Integration of innovation and technology transfer concepts to provide market-driven solutions through incubation programs
Extracting metadata as well as keywords for a huge and heterogonous collection of scientific data, for various purposes such as classification and search, is important but yet challenging. Challenges include various research documents in various languages such as Arabic which contain various types of information to extract, documents vary greatly in format and structure and some documents are being processed as scanned images in non- machine readable format.
Through this project, we overcome these challenges by building a model and developing a software tool for automatic extraction of metadata and keywords to be used for searching and classification of scientific documents in any scientific context. The model can be generalized to the repository of any research area and the developed tools can be used in any context; either stand alone or incorporated with any research repository.
To develop a general machine learning model and a software tool for automatic extraction of metadata and keywords to be used for searching and classification of scientific documents within IUG Space repository.
Using IUG Space repository as a corpus of Arabic and English research documents and select a collection of them as a use case for experimental purposes.
Extracting important metadata from these documents such as title, abstract, author/s, institution, dates and other important research topic-related features and attributes. This will affect the mechanism of search and reduce both time and effort and at the same time accurately classify research documents within the repository.
Extracting important keywords from documents and this will affect the mechanism of classification.
Developing a model to classify document groups and implement this model as a software tool to be deployed in the cloud.
The need for an effective, accurate, usable, and unified national repository is agreed upon among Palestinian practitioners, librarians and researchers in West Bank and Gaza Strip. This is assured by various Palestinian university participants in similar projcts.
ROMOR Erasmus+ project where IUG Space was originally developed.
For example, IUG Space is a repository developed within the ROMOR (Erasmus +) project. It is up and running and hosts more than 6000 research articles and needs to accumulate this number. It is now usable by many researchers from various institutions.
Also, there is an ongoing effort nowadays by UCAS and IUG, in a joint project, to form and implement a federation of research repositories at the national level to leverage the management and sharing of research results from all Palestinian concerned institutions.
The model to be built and the software to be developed can be generalized and extended to any repository and to any research area and format. It can be deployed later as a standalone cloud-based tool to be used by anyone.
The idea of the project is considered innovative because it stems from a real need to enhance and empower research repositories with helpful tools based on a well established research results. It merges recent and up-to-date machine learning and data extraction technologies with research information management.
It improves the current situation and effective use of a research repository by adding more accurate classification mechanism leading to more researchers and users of research repositories. It will enable these researchers to search more effectively and get most relevant research articles and documents.

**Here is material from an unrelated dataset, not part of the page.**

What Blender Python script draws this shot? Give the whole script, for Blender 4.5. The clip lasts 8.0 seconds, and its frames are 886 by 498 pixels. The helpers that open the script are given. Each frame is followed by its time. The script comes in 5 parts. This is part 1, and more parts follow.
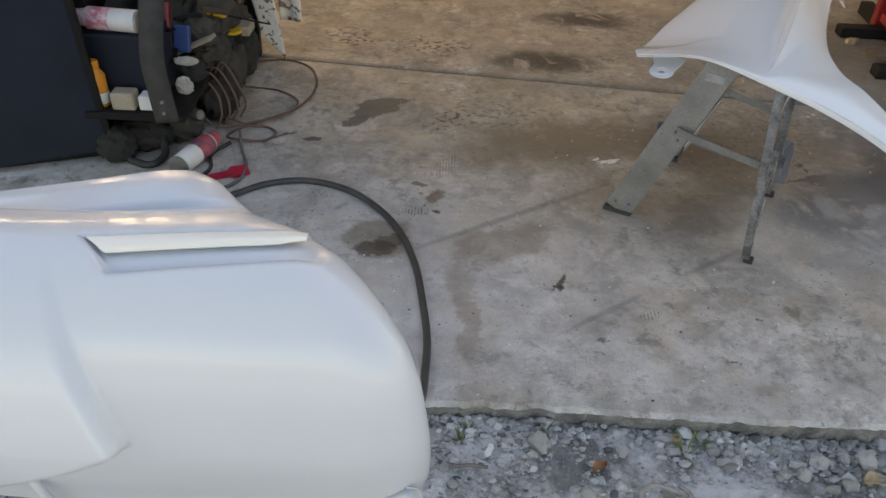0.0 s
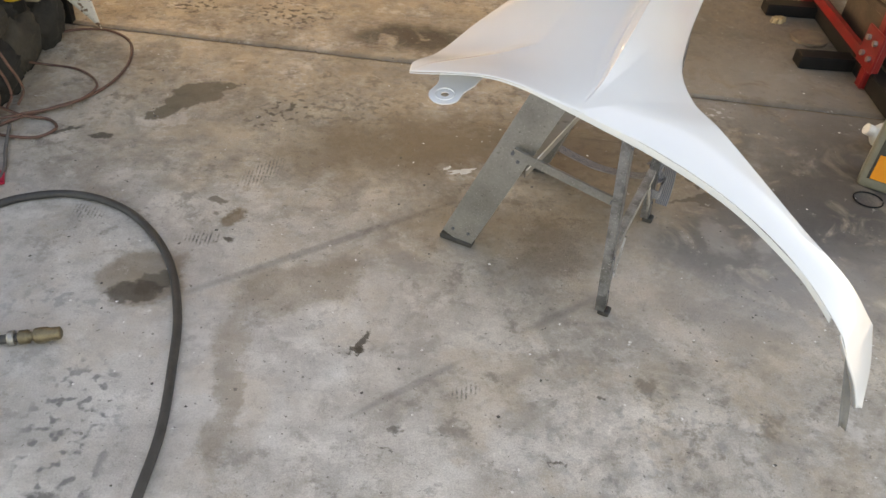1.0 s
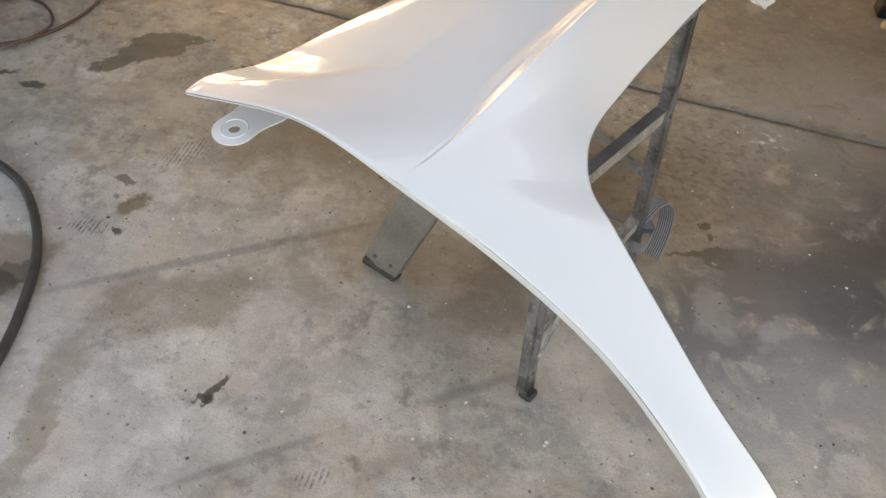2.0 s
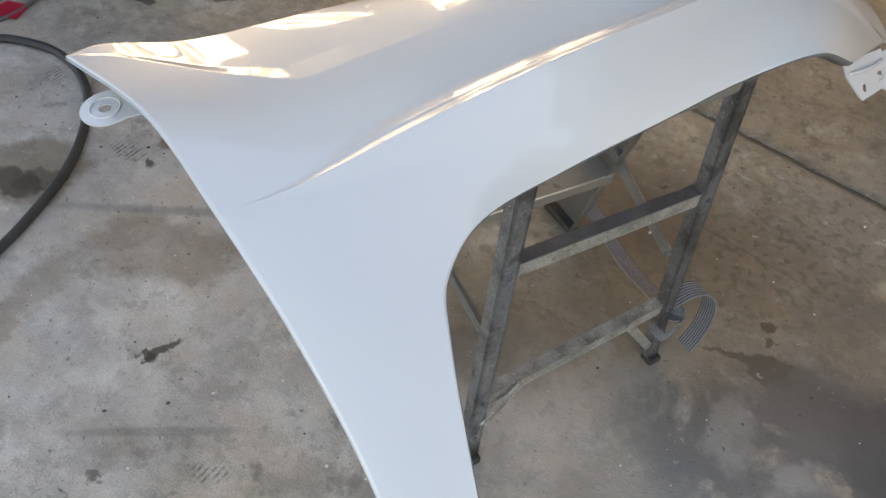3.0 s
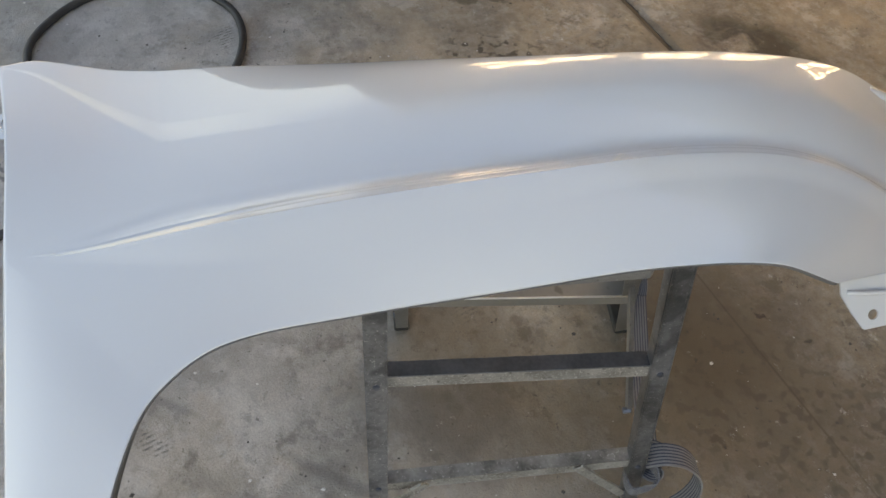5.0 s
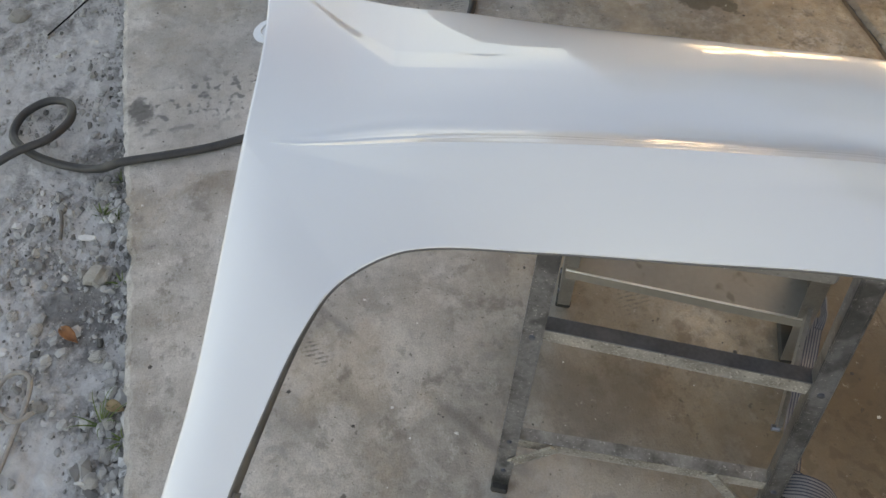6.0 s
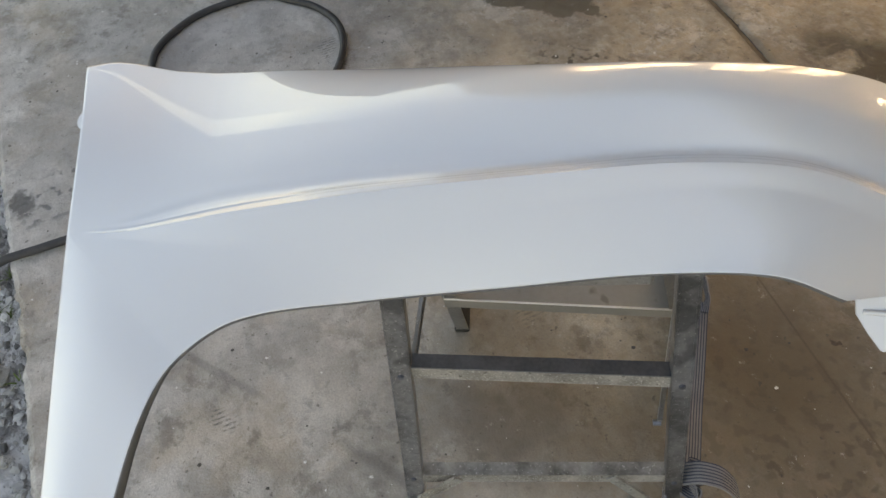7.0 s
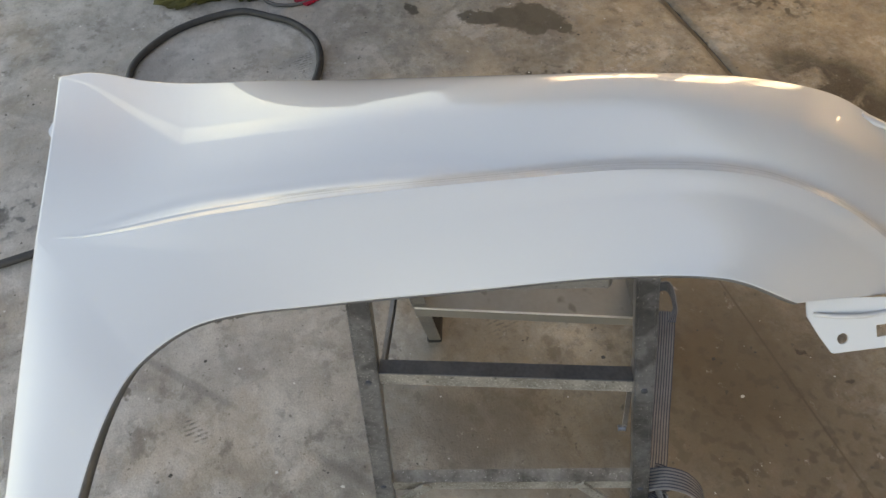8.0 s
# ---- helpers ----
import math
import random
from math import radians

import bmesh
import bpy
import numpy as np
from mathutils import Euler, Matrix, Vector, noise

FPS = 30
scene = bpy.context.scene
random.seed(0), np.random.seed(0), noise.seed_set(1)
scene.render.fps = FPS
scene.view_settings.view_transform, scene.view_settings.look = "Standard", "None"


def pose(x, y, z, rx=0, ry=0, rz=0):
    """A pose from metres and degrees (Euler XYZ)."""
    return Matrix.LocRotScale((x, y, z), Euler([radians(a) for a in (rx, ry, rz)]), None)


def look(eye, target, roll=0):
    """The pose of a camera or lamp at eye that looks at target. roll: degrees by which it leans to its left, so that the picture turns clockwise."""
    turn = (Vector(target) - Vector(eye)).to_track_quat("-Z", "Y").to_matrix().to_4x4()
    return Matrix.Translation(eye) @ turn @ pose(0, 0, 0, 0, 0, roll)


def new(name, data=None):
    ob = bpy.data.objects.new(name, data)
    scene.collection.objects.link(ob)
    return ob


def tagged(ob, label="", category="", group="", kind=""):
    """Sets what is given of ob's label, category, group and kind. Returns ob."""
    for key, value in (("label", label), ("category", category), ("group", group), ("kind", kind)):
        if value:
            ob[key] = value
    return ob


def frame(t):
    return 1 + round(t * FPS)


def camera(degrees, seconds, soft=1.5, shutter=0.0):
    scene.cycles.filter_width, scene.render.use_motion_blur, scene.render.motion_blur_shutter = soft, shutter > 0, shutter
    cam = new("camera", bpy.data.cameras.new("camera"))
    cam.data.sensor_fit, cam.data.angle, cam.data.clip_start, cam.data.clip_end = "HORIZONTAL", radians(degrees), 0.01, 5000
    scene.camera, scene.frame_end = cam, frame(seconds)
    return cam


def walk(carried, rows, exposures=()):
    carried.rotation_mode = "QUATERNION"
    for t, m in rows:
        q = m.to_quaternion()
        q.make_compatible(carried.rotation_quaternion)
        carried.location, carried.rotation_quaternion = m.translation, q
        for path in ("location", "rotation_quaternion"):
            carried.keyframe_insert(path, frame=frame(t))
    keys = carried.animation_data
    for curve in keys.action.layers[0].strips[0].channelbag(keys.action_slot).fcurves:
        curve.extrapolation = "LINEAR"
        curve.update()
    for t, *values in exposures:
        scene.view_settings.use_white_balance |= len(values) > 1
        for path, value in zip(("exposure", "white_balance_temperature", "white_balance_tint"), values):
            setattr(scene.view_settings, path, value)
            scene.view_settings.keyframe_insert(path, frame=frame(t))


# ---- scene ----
cam = camera(58.3, 8.0)
PATH = [
    (0, (0.058, -0.082, 1.303), (0.055, 1.525, 0.113), 2.7),
    (0.5, (0.268, 0.123, 1.272), (0.346, 1.699, 0.044), 3.6),
    (1, (0.461, 0.42, 1.226), (0.54, 1.947, -0.062), 5.5),
    (1.5, (0.602, 0.677, 1.21), (0.647, 2.156, -0.135), 6.5),
    (1.7, (0.692, 0.75, 1.19), (0.665, 2.202, -0.186), 6.6),
    (2.8, (1.047, 1.074, 1.155), (0.524, 2.283, -0.349), 8.4),
    (3, (1.07, 1.132, 1.166), (0.496, 2.302, -0.352), 8.5),
    (3.5, (1.223, 1.343, 1.186), (0.424, 2.346, -0.349), 5.3),
    (3.8, (1.286, 1.425, 1.232), (0.411, 2.357, -0.306), 3.7),
    (4, (1.312, 1.476, 1.245), (0.406, 2.362, -0.302), 2.8),
    (4.2, (1.311, 1.53, 1.236), (0.394, 2.381, -0.324), 2.5),
    (5.3, (1.256, 1.57, 1.236), (0.193, 2.081, -0.379), 0.1),
    (5.5, (1.278, 1.555, 1.24), (0.179, 1.982, -0.375), -0.1),
    (6, (1.325, 1.528, 1.237), (0.152, 1.768, -0.365), -2.9),
    (6.5, (1.339, 1.581, 1.253), (0.144, 1.825, -0.331), -6.3),
    (7, (1.352, 1.657, 1.251), (0.169, 2.009, -0.322), -8.4),
    (7.5, (1.374, 1.691, 1.254), (0.213, 2.142, -0.311), -8.4),
    (8, (1.379, 1.666, 1.254), (0.18, 2.075, -0.294), -6.6),
]

walk(cam, [(t, look(eye, target, roll)) for t, eye, target, roll in PATH], exposures=[(0.0, 1.54, 9350, 16), (0.3, 1.67, 9600, 16), (0.5, 2.02, 10400, 17), (1.0, 2.14, 11200, 17), (1.7, 2.10, 11400, 17), (3.0, 1.80, 9750, 15), (3.5, 1.73, 10050, 15), (4.0, 1.71, 10450, 16), (5.4, 1.53, 9900, 15), (6.0, 1.63, 10400, 15), (7.5, 1.66, 10650, 15), (8.0, 1.66, 10650, 15)])

# ---- world, sun, large lights ----
world = bpy.data.worlds.new("sky")
scene.world = world
world.use_nodes = True
wn = world.node_tree.nodes
sky = wn.new("ShaderNodeTexSky")
sky.sky_type, sky.sun_disc = "NISHITA", False
sky.sun_elevation, sky.sun_rotation = radians(34), radians(11)
world.node_tree.links.new(sky.outputs[0], wn["Background"].inputs[0])
wn["Background"].inputs[1].default_value = 0.15

sun = new("sun", bpy.data.lights.new("sun", "SUN"))
sun.data.energy, sun.data.angle, sun.data.color = 3.0, radians(0.6), (1.0, 0.93, 0.82)
sun.matrix_world = look((1.74, 9.83, 6.0), (0, 1.0, 0))

# ---- materials ----
def material(name, base, rough=0.6, metal=0.0, second=None, scale=6.0, fine=60.0, bump=0.15, coat=0.0, spread=0.5, rand=0.0, spec=0.5, dist=0.002, coat_ior=1.5):
    """Base colour broken up at two scales, with fine relief."""
    m = bpy.data.materials.new(name)
    m.use_nodes = True
    nt = m.node_tree
    n, l = nt.nodes, nt.links
    b = n["Principled BSDF"]
    b.inputs["Roughness"].default_value, b.inputs["Metallic"].default_value = rough, metal
    b.inputs["Coat Weight"].default_value = coat
    b.inputs["Coat Roughness"].default_value, b.inputs["Coat IOR"].default_value = 0.02, coat_ior
    b.inputs["Specular IOR Level"].default_value = spec
    tc = n.new("ShaderNodeTexCoord")
    big, small = n.new("ShaderNodeTexNoise"), n.new("ShaderNodeTexNoise")
    for tex, sc in ((big, scale), (small, fine)):
        tex.inputs["Scale"].default_value, tex.inputs["Detail"].default_value = sc, 6
        l.new(tc.outputs["Object"], tex.inputs["Vector"])
    mixf = n.new("ShaderNodeMath")
    mixf.operation = "MULTIPLY_ADD"
    l.new(small.outputs[0], mixf.inputs[0])
    mixf.inputs[1].default_value = 0.4
    l.new(big.outputs[0], mixf.inputs[2])
    ramp = n.new("ShaderNodeMapRange")
    ramp.inputs["From Min"].default_value, ramp.inputs["From Max"].default_value = 0.7 - spread / 2, 0.7 + spread / 2
    l.new(mixf.outputs[0], ramp.inputs[0])
    mix = n.new("ShaderNodeMix")
    mix.data_type = "RGBA"
    second = second or tuple(c * 0.75 for c in base)
    mix.inputs[6].default_value, mix.inputs[7].default_value = (*second, 1), (*base, 1)
    l.new(ramp.outputs[0], mix.inputs[0])
    colour = mix.outputs[2]
    if rand:
        info, hsv = n.new("ShaderNodeObjectInfo"), n.new("ShaderNodeHueSaturation")
        rr = n.new("ShaderNodeMapRange")
        rr.inputs["To Min"].default_value, rr.inputs["To Max"].default_value = 1 - rand, 1 + rand
        l.new(info.outputs["Random"], rr.inputs[0])
        l.new(rr.outputs[0], hsv.inputs["Value"])
        l.new(colour, hsv.inputs["Color"])
        colour = hsv.outputs[0]
    l.new(colour, b.inputs["Base Color"])
    if bump:
        bp = n.new("ShaderNodeBump")
        bp.inputs["Strength"].default_value, bp.inputs["Distance"].default_value = bump, dist
        l.new(mixf.outputs[0], bp.inputs["Height"])
        l.new(bp.outputs[0], b.inputs["Normal"])
    return m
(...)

The idea of the project is based on the area of information technology and its exploitation in diverse fields which is an extensive and ongoing entrepreneurial projects. Since the idea is an information-based one, it can be developed and extended to other fields and finds its way to the market. Ideas such as Research Gate, Academia and Scholar are examples of similar research output management ideas that has turned into big and successful entrepreneurial projects.
There is a direct and positive effect of the project on the society of scientific researchers from all research related institutions such as universities, private institutions conducting research-related work, public institutions looking and searching for specific research results or data. Since users and beneficiaries of the repository are diverse and are likely to search for direct and exact information in research repositories, the developed tools will enable them to do so, but with less time and effort.
The project will likely foster the ongoing effort by Palestinian institutions to form a research repository system federation. This system will certainly need effective data extraction tool/s such that it will make the federated repository more effective and productive.